As much as 1m sq ft of high street retail space could be at risk if Bargain Booze owner Conviviality goes into administration.
The retail business, which also owns the high street chain Wine Rack, has said that it is planning to appoint administrators following a profit warning, a forgotten £30m tax bill and failure to raise an emergency £125m cash injection.
Molly Johnson-Jones, retail analyst at GlobalData, said: “At a time of tough trading conditions when companies need to focus on their best performing core areas, Conviviality took its eye off the ball in search of new growth. Add in the accounting errors and hidden margin erosion and we can see the reasons for Conviviality’s demise.”
See below for the full data from EG:
How is its portfolio structured?
There are 616 stores operating under Bargain Booze in the UK, totalling around 908,600 sq ft in total, according to EG data. Of these, 370 are operated as franchises, totalling 545,750 sq ft. There are 30 Wine Rack stores, nine of which are in London.
If the business goes into administration then the Bargain Booze stores which do not operate under the franchise model would be most at risk of closure. Conviviality owns these under finance leases and is responsible for 246 stores.
However, the 370 franchises could have the option to continue to run their shops by switching supplier. Franchisees would then also have the option to run their shops either under the Bargain Booze brand or they could have the option of rebranding.
The average size of a Bargain Booze store is around 1,475 sq ft. The majority of Bargain Booze stores are in the North West, with 42% of the portfolio in the region. Liverpool has the most Bargain Booze stores with 32, followed by Stoke-On-Trent (29) and Nottingham (15).
Smaller, local towns will be the most affected by the loss of another national multiple retailer on the high street. Many of these will be able to be re-let, but the main demand will come from local businesses, meaning landlords in some areas may suffer from the loss of a quality covenant.
Convenience store Spar is understood to have approached a number of outlets in larger towns and cities.
What went wrong?
Administrators at PwC are expected to be appointed within the next 10 days and it is thought that a break up and sale of the separate businesses is the most likely option.
The retailer’s chief executive Diana Hunter stepped down on 19 March. She had been in charge since 2013 when the company listed on the stock exchange as an alcohol, impulse and tobacco wholesaler.
Under Hunter’s leadership the business expanded rapidly.

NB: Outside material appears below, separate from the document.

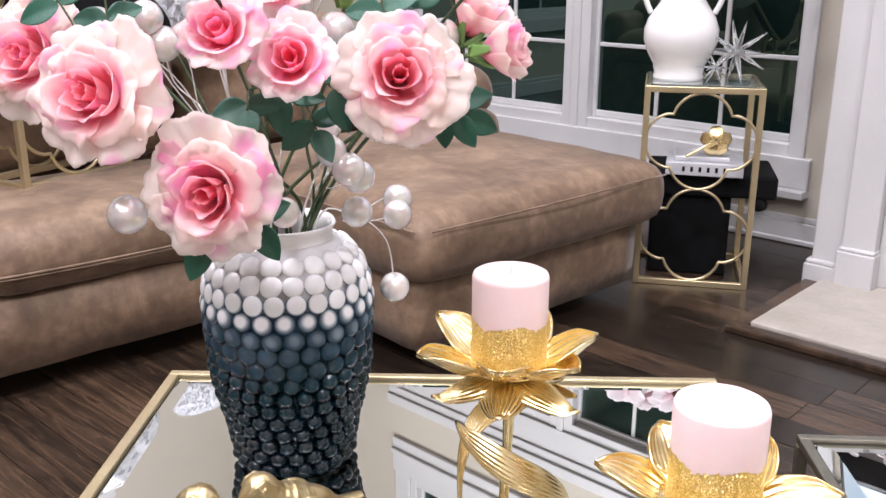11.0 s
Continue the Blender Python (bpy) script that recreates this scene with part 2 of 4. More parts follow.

In 2015 Conviviality acquired wholesaler Matthew Clarke for £200m and in 2016 it bought upmarket wine specialist Bibendum.
It also acquired newsagent chain Central Convenience from insolvent tobacco retailer P & H last year, as well as a stake in Peppermint which runs bars at festivals.
Earlier this month the business cut its forecast for underlying earnings for the year from £55m to £70m. On 14 March it revealed a £30m tax bill that was due to be paid at the end of the month.
Find out everything you need to know about the current retail crisis
By 28 March the company had failed to raise an emergency £125m from shareholders. It announced its intention to appoint administrators the following day.
Johnson-Jones said: “Under Diana Hunter, who resigned last week, the business acquired Matthew Clark and Bibendum to move further into wholesale, and Peppermint to try to broaden its reach into the events business.
“Although discount and wholesale retailing has been more resilient than the rest of UK retail, aggressive expansion in a cost inflationary environment is a risky move. If the business had seen the severe margin erosion which had occurred, rather than the inflated EBITDA number which was reported due to error, then moves could have been made to cut costs and storm-proof the business.
“However, this was missed and the acquisitions continued, with 25 P&H stores acquired at the end of 2017.
“Such high levels of space addition would have provided a detrimental impact to Conviviality’s sales densities.
“Combining the margin erosion from inflation throughout the supply chain with declining sales densities is a recipe for disaster. Other F&G retailers (even the discounters to a lesser extent) have chosen to focus on improving sales densities in this inflationary environment rather than aggressively expanding.”
In a statement, Conviviality said: “Unless circumstances change, and in accordance with statutory requirements, the Board intend to appoint administrators within 10 business days. The secured creditors can, however, appoint administrators without the requirement for notice.”